Die Slowakinnen wechseln im 14-Tage-Rhythmus, Bulgarinnen und Rumänien bleiben meist 28 Tage in Österreich, was speziell bei dementen und besonders pflegebedürftigen Kunden sehr belastend ist.

Viele Frauen wären in ihrer Heimat arbeitslos. Einige teilen sich nicht einen, sondern zwei Jobs. So wie jene Krankenschwestern aus Ungarn, die in ihrer Heimat in einem Spital arbeiten und in Wien als Altenpflegerinnen.

Ihr Gehalt von etwas mehr als 1000 € brutto ist bis zu drei Mal höher als das Einkommen ihrer Männer. Dafür haben viele Heimweh. Das Internet hilft ihnen, Kontakt mit zu Hause zu halten. Salopp werden sie daher auch Skype-Mamas genannt.

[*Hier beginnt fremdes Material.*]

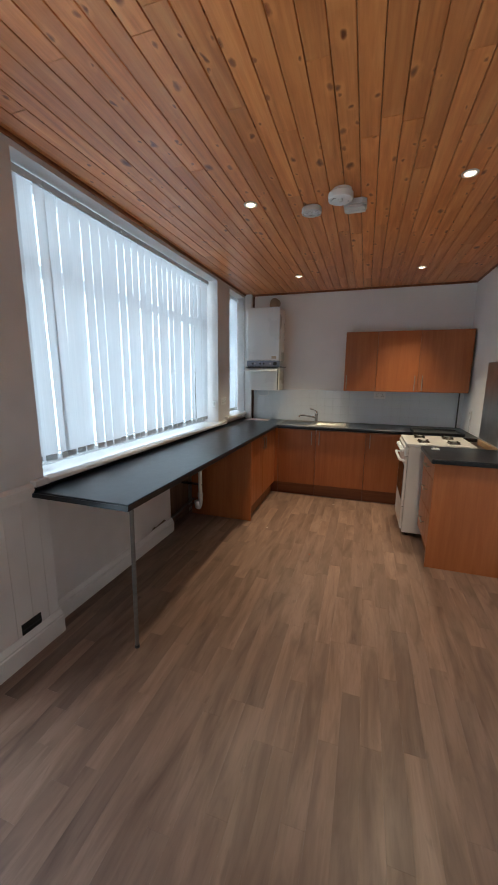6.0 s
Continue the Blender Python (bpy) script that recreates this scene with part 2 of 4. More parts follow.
PANELGREY = painted("grey_blue_panel", (0.26, 0.29, 0.36), 0.4, 0.05)
DARKPLASTIC = painted("dark_plastic", (0.025, 0.027, 0.03), 0.4, 0.1)
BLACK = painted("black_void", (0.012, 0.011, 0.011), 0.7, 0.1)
SHADOWGREY = painted("blind_weight_grey", (0.58, 0.61, 0.63), 0.5, 0.05)
BEIGE = painted("beige_flue", (0.50, 0.38, 0.25), 0.6, 0.12)
STEEL = brushed("brushed_steel", (0.46, 0.48, 0.51), 0.42, (2, 120, 2))
SINK = brushed("sink_steel", (0.30, 0.285, 0.26), 0.40, (60, 3, 60))
HANDLE = brushed("satin_handle", (0.46, 0.42, 0.36), 0.36, (8, 8, 60))
CHROME = material("chrome", (0.72, 0.72, 0.72), 0.14, 1.0)[0]
DULL = brushed("dull_steel_tube", (0.24, 0.23, 0.22), 0.5, (8, 8, 60))
OVEN_GLASS = material("oven_glass", (0.016, 0.012, 0.010), 0.22)[0]
PINK = painted("pink_plaster_board", (0.66, 0.50, 0.48), 0.7, 0.1)
EXTERIOR = painted("outer_render", (0.55, 0.53, 0.50), 0.9, 0.1)

GLASS, gt, gb = material("window_glass", (1, 1, 1), 0.0)
gb.inputs["Transmission Weight"].default_value = 1.0
gb.inputs["IOR"].default_value = 1.1

FABRIC, ft, fb = material("blind_fabric", (0.82, 0.84, 0.86), 0.8)
weave = noise_tex(ft, coords(ft, (300, 300, 300)).outputs[0], 1, 2)
slub = noise_tex(ft, coords(ft, (160, 160, 3)).outputs[0], 1, 3)
fcol = ramp(ft, slub, (0.3, (0.78, 0.81, 0.83)), (0.7, (0.84, 0.865, 0.885)))
ft.links.new(fcol, fb.inputs["Base Color"])
bump(ft, fb, weave, 0.2, 0.0005)
trans = ft.nodes.new("ShaderNodeBsdfTranslucent")
ft.links.new(fcol, trans.inputs["Color"])
blend = ft.nodes.new("ShaderNodeMixShader")
blend.inputs[0].default_value = 0.205
ft.links.new(fb.outputs[0], blend.inputs[1])
ft.links.new(trans.outputs[0], blend.inputs[2])
ft.links.new(blend.outputs[0], ft.nodes["Material Output"].inputs["Surface"])

BULB, bt, bb = material("lit_bulb", (1, 0.9, 0.75), 0.4)
bb.inputs["Emission Color"].default_value = (1.0, 0.78, 0.48, 1)
bb.inputs["Emission Strength"].default_value = 5.0


# ---- mesh helpers ----
BASE = {}


def box(bm, lo, hi, bevel=0.0, seg=1):
    """A box between two corners, its edges rounded by bevel."""
    t = bmesh.new()
    size = Vector(hi) - Vector(lo)
    mid = (Vector(hi) + Vector(lo)) / 2
    bmesh.ops.create_cube(t, size=1, matrix=Matrix.LocRotScale(mid, None, size))
    if bevel:
        bmesh.ops.bevel(t, geom=t.edges[:], offset=min(bevel, 0.45 * min(size)), segments=seg, affect="EDGES", profile=0.5)
    graft(bm, t)
    return bm


def graft(bm, t, m=None):
    if m:
        bmesh.ops.transform(t, matrix=m, verts=t.verts)
    me = bpy.data.meshes.new("graft")
    t.to_mesh(me)
    t.free()
    bm.from_mesh(me)
    bpy.data.meshes.remove(me)


def rod(bm, a, b, r, r2=None, seg=16, bevel=0.0):
    """A cylinder or cone from a to b."""
    t = bmesh.new()
    a, b = Vector(a), Vector(b)
    bmesh.ops.create_cone(t, cap_ends=True, segments=seg, radius1=r, radius2=r if r2 is None else r2, depth=(b - a).length)
    if bevel:
        rim = [e for e in t.edges if abs(e.verts[0].co.z - e.verts[1].co.z) < 1e-6]
        bmesh.ops.bevel(t, geom=rim, offset=bevel, segments=2, affect="EDGES", profile=0.5)
    graft(bm, t, Matrix.Translation((a + b) / 2) @ (b - a).to_track_quat("Z", "Y").to_matrix().to_4x4())
    return bm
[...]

Vermittelt werden sie von größeren und kleineren Agenturen. In seltenen Fällen ergeben sich Freundschaften: Monika und Jana gehen regelmäßig mit der Tochter ihrer Kundin laufen. Sie gelten als die besten Zuckerbäckerinnen im Land.

Ein erster Überblick

Große Vermittlungsagenturen wie das Hilfswerk, die Caritas, der Samariterbund oder die Volkshilfe beantworten auf ihren Internet-Seiten ebenso wie bei einem Beratungsgespräch alle offenen Fragen. Auch im Sozial- und Wirtschaftsministerium gibt es relevante Informationen.

Regionalbetreuer helfen

Für die Personaldienstleistungs Gmbh des Hilfswerks arbeiten eigene Regionalbetreuer. Sie informieren Kunden vorab, erheben die Bedürfnisse, suchen die passende Betreuung und sind auch im Konfliktfall zur Stelle.

Förderungen

Beim Antragsstellen für die 24- Stunden-Betreuung, die über das Pflegegeld hinausgeht, sollte die Agentur ebenso behilflich sein.

Zweitwohnsitz

Da die Dienstleistung an mehr als drei Tagen erbracht wird, müssen die Betreuerinnen auch bei der Gemeinde angemeldet werden.

Gütesiegel

Schon seit drei Jahren wird ein Gütesiegel für die Vermittlungs- agenturen sowie Standesregeln für das Gewerbe verhandelt. Derzeit wird eine politische Regelung bis Sommer angestrebt.